Multiway junction conditions: Jackiw-Teitelboim gravity

TL;DR

This paper systematically analyzes multiway junctions in Jackiw-Teitelboim gravity, classifying dilaton configurations, deriving junction conditions, and determining interface geometries based on dilaton behavior.

Contribution

It provides a complete solution to multiway junction conditions in JT gravity, classifies dilaton solutions, and elucidates the geometric and physical constraints at interfaces.

Findings

Dilaton configurations are classified into three types: attractive, repulsive, neutral.

Sufficient attractive dilaton bulks are required for junctions to be allowed.

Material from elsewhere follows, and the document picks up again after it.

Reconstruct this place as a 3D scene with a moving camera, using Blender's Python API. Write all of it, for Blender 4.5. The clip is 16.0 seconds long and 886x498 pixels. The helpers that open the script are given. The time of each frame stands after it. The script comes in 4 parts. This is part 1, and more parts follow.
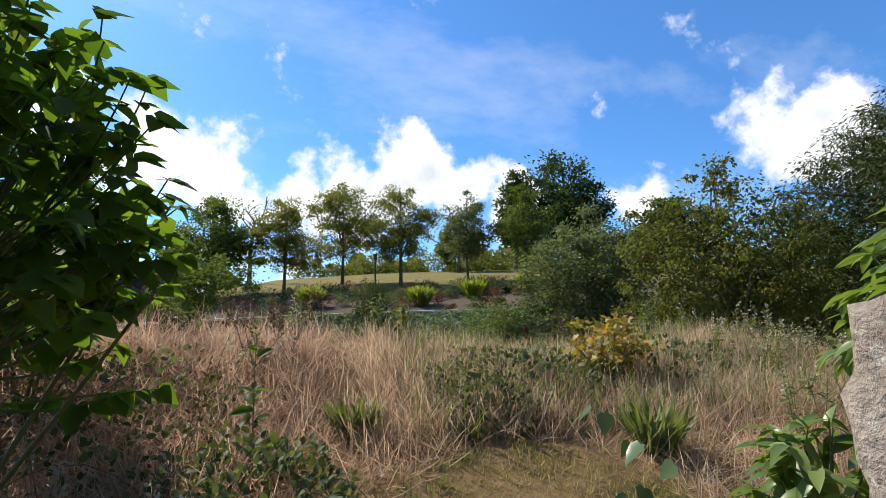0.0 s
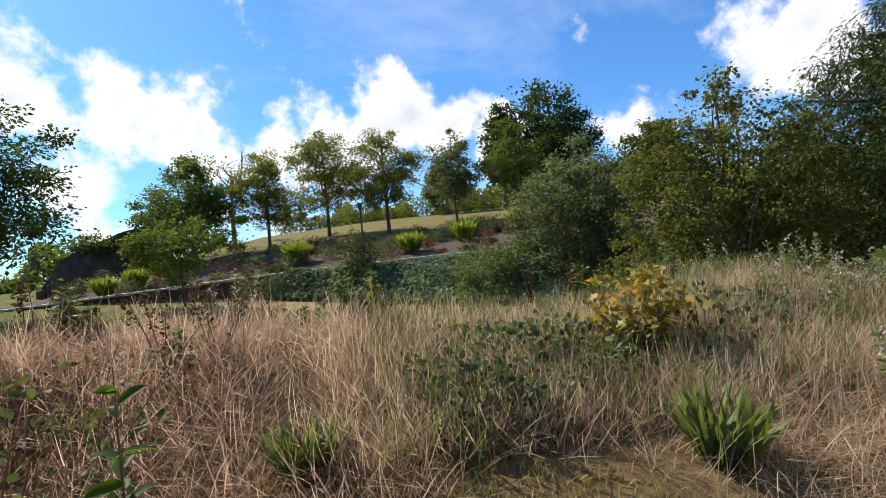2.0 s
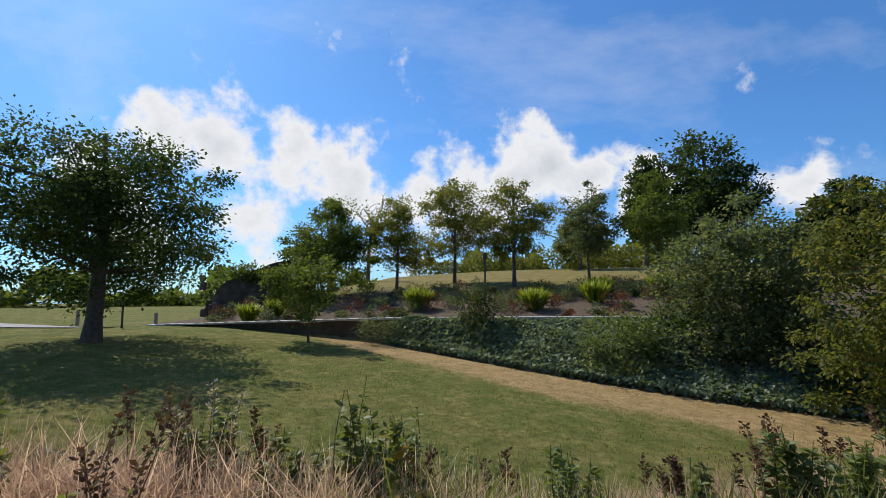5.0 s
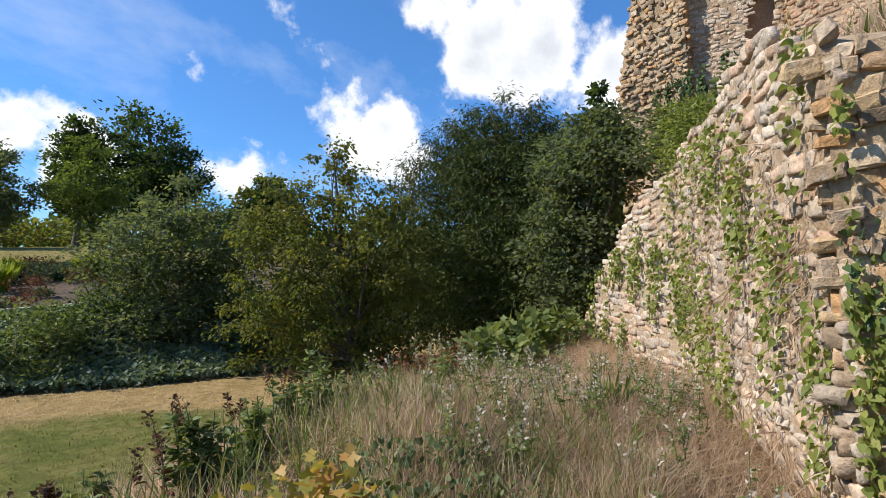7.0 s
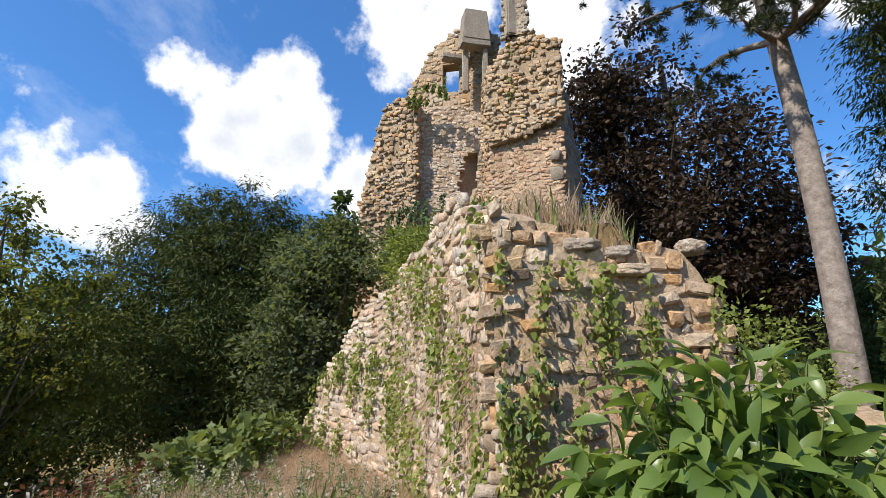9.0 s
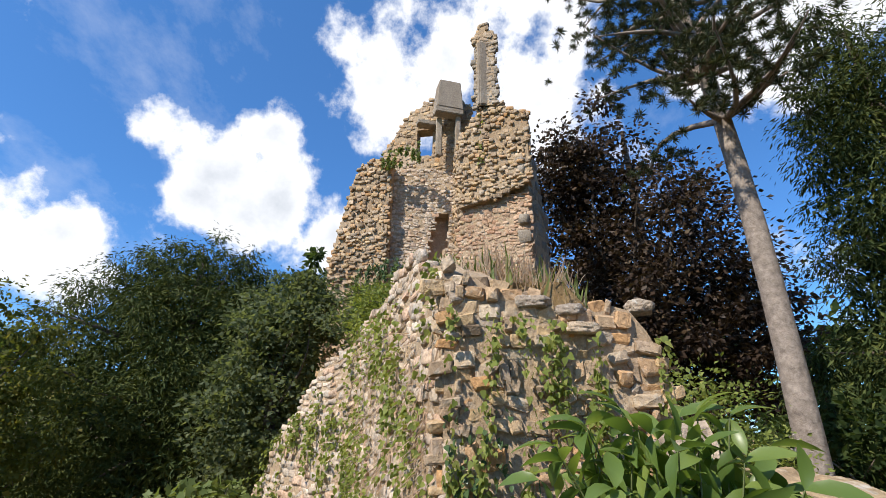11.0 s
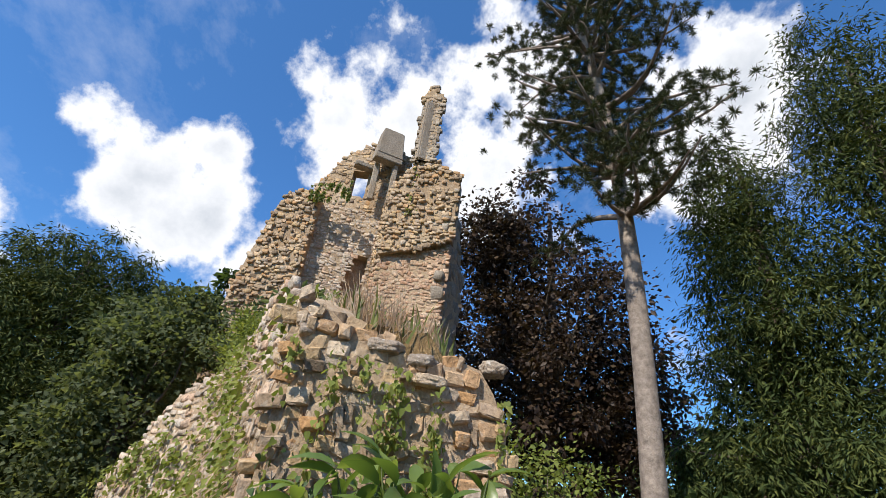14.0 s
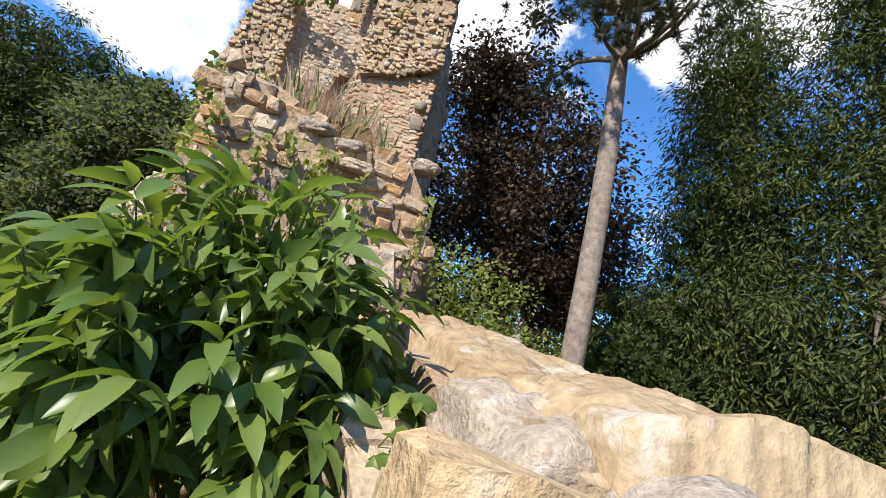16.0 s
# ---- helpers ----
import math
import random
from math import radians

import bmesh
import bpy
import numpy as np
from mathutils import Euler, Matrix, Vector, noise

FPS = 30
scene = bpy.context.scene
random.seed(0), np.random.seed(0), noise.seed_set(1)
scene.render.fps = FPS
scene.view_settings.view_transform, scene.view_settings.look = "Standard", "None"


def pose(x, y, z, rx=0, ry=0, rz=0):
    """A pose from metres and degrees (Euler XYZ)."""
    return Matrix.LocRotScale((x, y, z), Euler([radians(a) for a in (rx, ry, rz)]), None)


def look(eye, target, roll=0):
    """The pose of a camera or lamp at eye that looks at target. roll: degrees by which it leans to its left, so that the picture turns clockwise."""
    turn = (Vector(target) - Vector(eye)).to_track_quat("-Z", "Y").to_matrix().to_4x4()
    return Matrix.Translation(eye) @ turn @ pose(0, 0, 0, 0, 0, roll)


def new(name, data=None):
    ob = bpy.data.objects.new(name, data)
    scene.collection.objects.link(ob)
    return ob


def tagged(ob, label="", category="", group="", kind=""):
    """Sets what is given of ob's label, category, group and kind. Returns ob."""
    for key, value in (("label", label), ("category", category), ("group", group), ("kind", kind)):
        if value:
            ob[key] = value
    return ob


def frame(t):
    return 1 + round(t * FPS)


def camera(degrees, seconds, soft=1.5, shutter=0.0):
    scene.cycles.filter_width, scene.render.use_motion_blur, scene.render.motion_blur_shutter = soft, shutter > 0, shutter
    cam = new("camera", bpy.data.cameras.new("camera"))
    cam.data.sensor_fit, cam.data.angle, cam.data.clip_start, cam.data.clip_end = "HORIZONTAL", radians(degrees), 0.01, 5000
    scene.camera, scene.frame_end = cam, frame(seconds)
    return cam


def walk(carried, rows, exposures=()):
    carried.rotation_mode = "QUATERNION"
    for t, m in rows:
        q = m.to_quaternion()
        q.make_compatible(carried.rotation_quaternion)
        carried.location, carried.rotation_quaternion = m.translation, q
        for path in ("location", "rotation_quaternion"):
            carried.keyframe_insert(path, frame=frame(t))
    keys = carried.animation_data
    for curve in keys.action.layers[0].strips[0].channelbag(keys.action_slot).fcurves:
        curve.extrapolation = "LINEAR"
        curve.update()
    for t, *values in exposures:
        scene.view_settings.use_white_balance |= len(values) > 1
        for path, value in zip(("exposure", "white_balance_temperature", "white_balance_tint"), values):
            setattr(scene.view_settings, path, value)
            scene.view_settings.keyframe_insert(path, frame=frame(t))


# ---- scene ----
cam = camera(86.0, 16.0, soft=0.8)
PATH = [
    (0, (-0.147, 2.028, 1.143), (0.239, 3.979, 1.358), -0.8),
    (0.5, (-0.101, 2.121, 1.203), (0.646, 3.949, 1.518), -1.0),
    (1, (-0.016, 2.385, 1.205), (0.617, 4.278, 1.332), -3.0),
    (1.5, (0.021, 2.646, 1.186), (0.591, 4.558, 1.047), -4.0),
    (2, (0.126, 2.922, 1.278), (0.543, 4.878, 1.249), -5.4),
    (2.5, (0.209, 3.21, 1.379), (-0.002, 5.194, 1.523), -1.7),
    (3, (0.256, 3.51, 1.403), (-0.047, 5.478, 1.581), -1.1),
    (3.2, (0.276, 3.6, 1.427), (-0.073, 5.566, 1.548), -1.2),
    (5.3, (0.759, 4.347, 1.662), (0.783, 6.337, 1.861), 0.7),
    (5.5, (0.815, 4.39, 1.66), (1.02, 6.371, 1.839), 0.8),
    (6, (0.819, 4.396, 1.665), (1.54, 6.256, 1.819), -2.6),
    (6.5, (0.91, 4.478, 1.627), (2.205, 5.995, 1.775), -5.3),
    (7, (0.917, 4.465, 1.629), (2.602, 5.54, 1.703), -2.1),
    (7.5, (0.794, 4.444, 1.641), (2.704, 5.015, 1.81), -1.0),
    (8, (0.798, 4.401, 1.654), (2.766, 4.655, 1.9), -1.2),
    (8.5, (0.79, 4.371, 1.683), (2.757, 4.473, 2.027), 1.5),
    (9, (0.767, 4.347, 1.718), (2.714, 4.39, 2.172), 0.5),
    (9.5, (0.746, 4.345, 1.759), (2.667, 4.366, 2.314), 1.4),
    (9.7, (0.754, 4.346, 1.777), (2.66, 4.363, 2.382), 1.7),
    (11.8, (0.791, 4.046, 1.622), (2.648, 3.939, 2.358), 2.5),
    (12, (0.799, 4.021, 1.631), (2.65, 3.87, 2.372), 4.0),
    (12.5, (0.776, 3.925, 1.67), (2.576, 3.738, 2.522), 3.4),
    (13, (0.775, 3.82, 1.704), (2.527, 3.718, 2.664), 2.9),
    (13.5, (0.794, 3.737, 1.679), (2.545, 3.533, 2.624), 4.8),
    (14, (0.829, 3.683, 1.64), (2.574, 3.376, 2.567), 8.3),
    (14.5, (0.84, 3.604, 1.587), (2.66, 3.511, 2.412), 8.5),
    (15, (0.803, 3.495, 1.528), (2.686, 3.503, 2.204), 11.0),
    (15.5, (0.812, 3.351, 1.425), (2.742, 3.185, 1.924), 18.9),
    (16, (0.879, 3.176, 1.368), (2.782, 2.672, 1.722), 14.1),
]
EXPOSURES = [(0, 0.4), (0.5, 0.1), (1.2, 0.12), (2, 0.35), (3, 0.25), (5.5, -0.05), (6.5, 0.25), (7.5, 0.45), (9, 0.45), (12.5, 0.35), (14.5, 0.32), (16, 0.65)]
walk(cam, [(t, look(eye, target, roll)) for t, eye, target, roll in PATH], EXPOSURES)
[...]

Explicit interface shapes and dilaton forms are derived for various configurations.

Abstract

A booklet is a geometric structure formed by gluing multiple bulk spacetimes along a common interface and imposing gravitational consistency conditions at the junction. We have systematically investigated the properties of booklet structures, constructed the booklet geometry, and derived the multiway junction conditions applicable at the interface. In this work, we provide a complete solution to the multiway junction conditions for booklets composed of bulks governed by JT gravity. By constructing invariants of the dilaton solution space, we classify all dilaton configurations into three inequivalent types, each exhibiting attractive, repulsive, or neutral behavior. Through continuous isometric transformations, each type is fixed to a standard form characterized by a single physical parameter, effectively eliminating redundant degrees of freedom. This process selects a distinguished class of Poincar\'e coordinates for each type. Expanding the constraint equations order by order breaks coordinate invariance beyond the leading and subleading orders. By jointly solving the junction and continuity conditions up to subleading order, we find that junctions are only allowed when a sufficient number of bulks carry attractive dilatons, as captured quantitatively by a equilibrium condition. We further analyze all possible combinations of different dilaton types and determine the shape of the interface along with the explicit form of the dilaton defined on it.